**** Recorded information ****
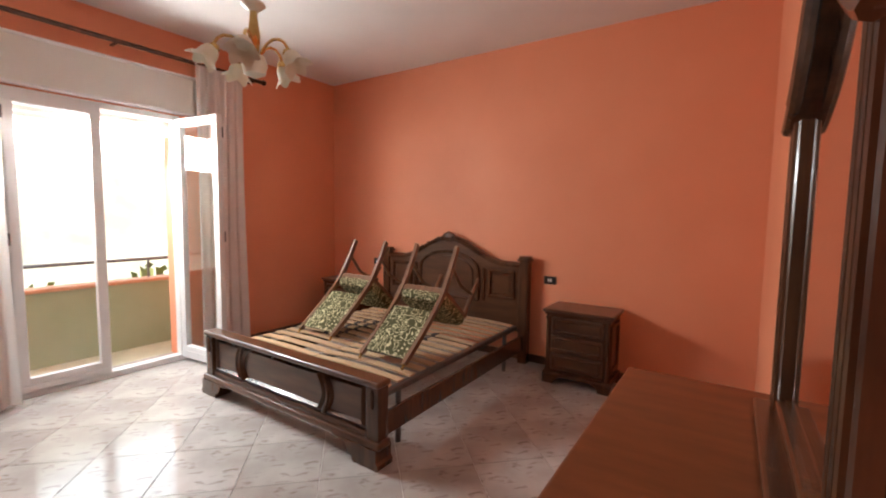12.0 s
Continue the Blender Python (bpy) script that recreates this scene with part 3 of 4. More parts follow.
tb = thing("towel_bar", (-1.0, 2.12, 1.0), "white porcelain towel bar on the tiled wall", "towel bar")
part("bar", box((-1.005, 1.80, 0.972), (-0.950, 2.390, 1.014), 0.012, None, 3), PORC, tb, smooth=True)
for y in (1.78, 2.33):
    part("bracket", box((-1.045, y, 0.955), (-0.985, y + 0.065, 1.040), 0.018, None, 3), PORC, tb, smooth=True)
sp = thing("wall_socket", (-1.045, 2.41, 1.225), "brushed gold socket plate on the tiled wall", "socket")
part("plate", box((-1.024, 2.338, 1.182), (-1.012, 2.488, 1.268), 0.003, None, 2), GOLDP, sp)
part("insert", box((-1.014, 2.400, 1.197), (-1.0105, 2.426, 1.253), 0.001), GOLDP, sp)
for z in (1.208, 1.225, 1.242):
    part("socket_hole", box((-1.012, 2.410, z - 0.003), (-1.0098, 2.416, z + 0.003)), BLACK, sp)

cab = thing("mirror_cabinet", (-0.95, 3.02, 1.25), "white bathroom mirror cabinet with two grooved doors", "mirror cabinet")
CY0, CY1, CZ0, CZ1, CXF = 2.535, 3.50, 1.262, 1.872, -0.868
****
> Directions for this task:
Copy every line of the data exactly as written, excluding the pictures.

> Full output:
12.0 s
Continue the Blender Python (bpy) script that recreates this scene with part 3 of 4. More parts follow.
tb = thing("towel_bar", (-1.0, 2.12, 1.0), "white porcelain towel bar on the tiled wall", "towel bar")
part("bar", box((-1.005, 1.80, 0.972), (-0.950, 2.390, 1.014), 0.012, None, 3), PORC, tb, smooth=True)
for y in (1.78, 2.33):
    part("bracket", box((-1.045, y, 0.955), (-0.985, y + 0.065, 1.040), 0.018, None, 3), PORC, tb, smooth=True)
sp = thing("wall_socket", (-1.045, 2.41, 1.225), "brushed gold socket plate on the tiled wall", "socket")
part("plate", box((-1.024, 2.338, 1.182), (-1.012, 2.488, 1.268), 0.003, None, 2), GOLDP, sp)
part("insert", box((-1.014, 2.400, 1.197), (-1.0105, 2.426, 1.253), 0.001), GOLDP, sp)
for z in (1.208, 1.225, 1.242):
    part("socket_hole", box((-1.012, 2.410, z - 0.003), (-1.0098, 2.416, z + 0.003)), BLACK, sp)

cab = thing("mirror_cabinet", (-0.95, 3.02, 1.25), "white bathroom mirror cabinet with two grooved doors", "mirror cabinet")
CY0, CY1, CZ0, CZ1, CXF = 2.535, 3.50, 1.262, 1.872, -0.868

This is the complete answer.